Que connaît-on des gens ? Un mot nous les fait aimer, un autre haïr. Il avait eu un jour une incroyable bouffée d’affection envers Marcel Aymé, à cause de la réponse qu’il avait faite à Max Favalelli (2), lequel lui avait dit :
Vous avez déclaré un jour que vous préfériez le théâtre au roman parce que c’était plus facile.
Et Marcel Aymé d’expliquer :
Ça devait être un jour impair, et puis les jours pairs je devais dire le contraire.
Peut-être n’était-ce que de la coquetterie, voire de l’orgueil bien géré.

On l’a souvent entendu dire qu’il ne fallait pas parler de soi. Mais il est capable à l’occasion de penser le contraire, ne serait-ce qu’en pensant à l’orgueilleux mouvement qui conduit à dire de pareilles choses.

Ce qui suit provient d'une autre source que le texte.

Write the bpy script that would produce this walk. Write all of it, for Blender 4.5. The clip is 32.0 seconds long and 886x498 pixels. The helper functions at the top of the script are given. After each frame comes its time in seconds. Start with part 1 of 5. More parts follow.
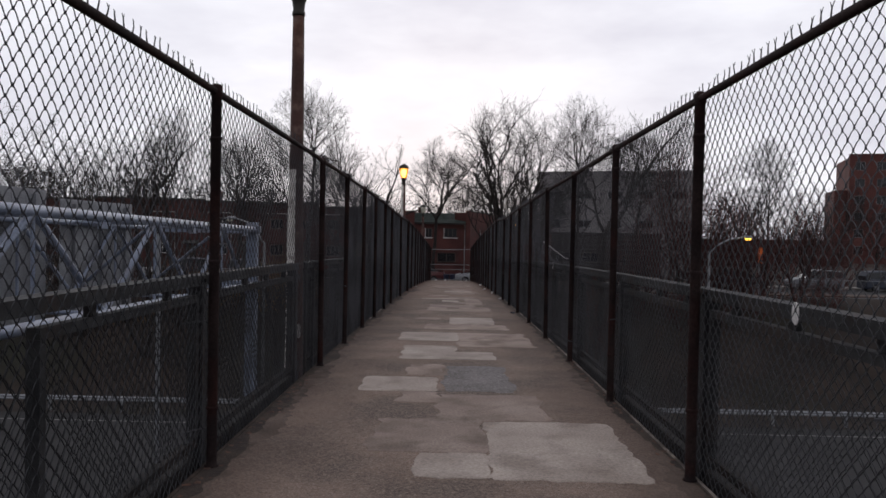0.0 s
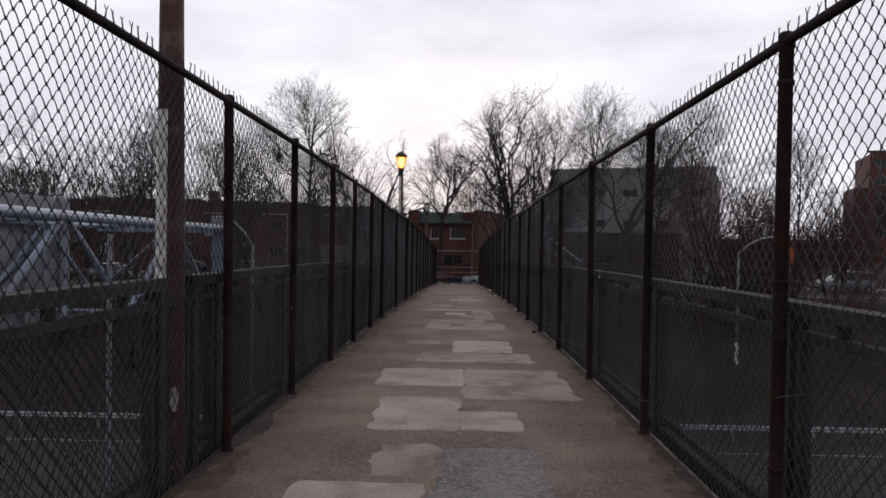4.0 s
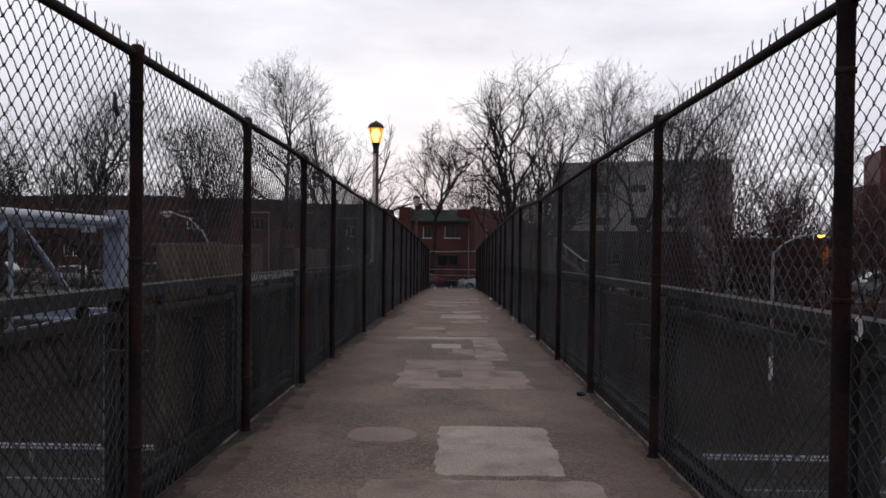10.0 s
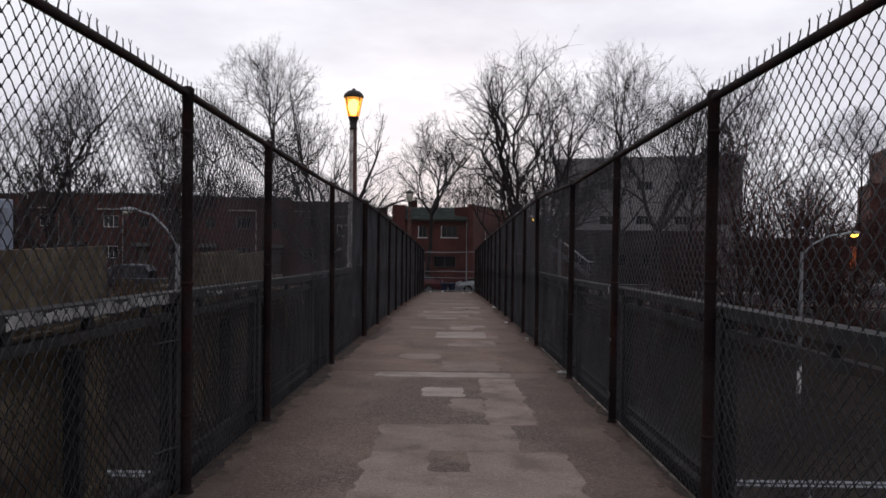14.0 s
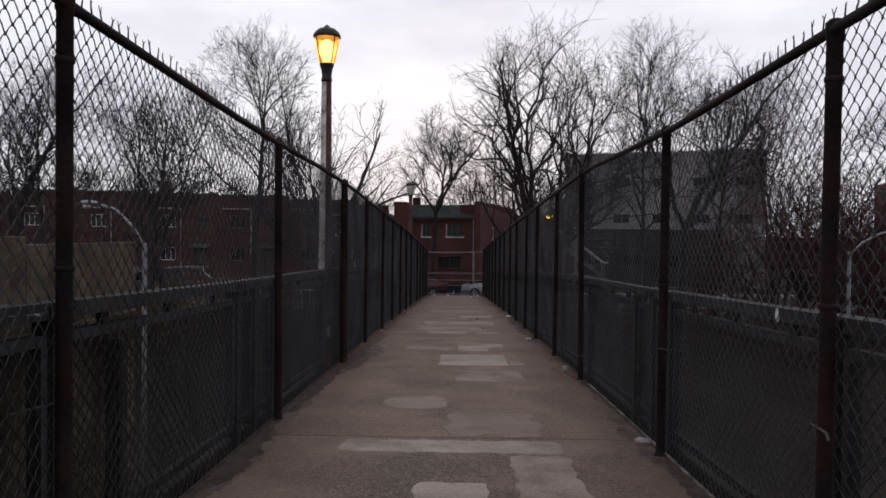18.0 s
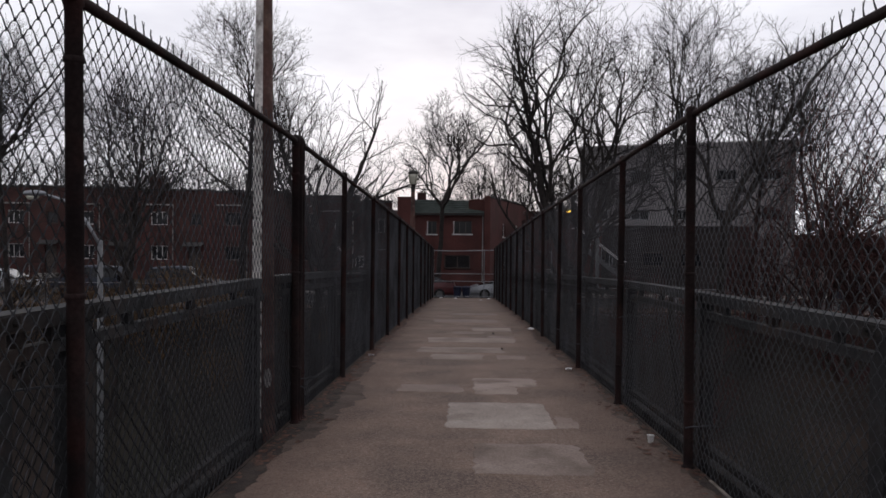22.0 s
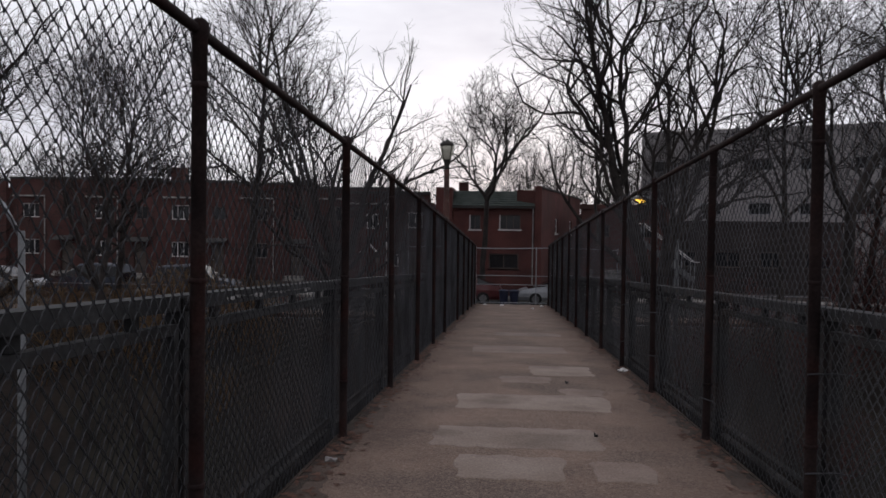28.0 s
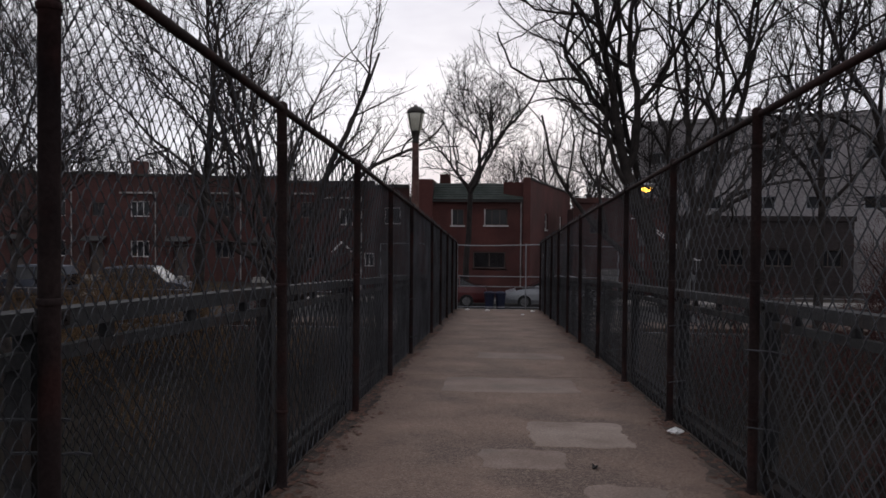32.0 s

Alors, on dira de lui qu’il était promis au scepticisme. Peut-être. Peut-être que le doute naît d’un ballotement de l’être, jusqu’à s’interroger sur l’être lui-même. Et qu’il gagne ensuite toutes les questions dont la nature rend leur mise en cause apparemment plus légitime.

Est-il ainsi ? Qui peut le dire si lui-même l’ignore ?

(1) Milan Kundera, L’insoutenable légèreté de l’être, trad. par François Kérel, Gallimard, 1984, pp. 118-120 et 124-127.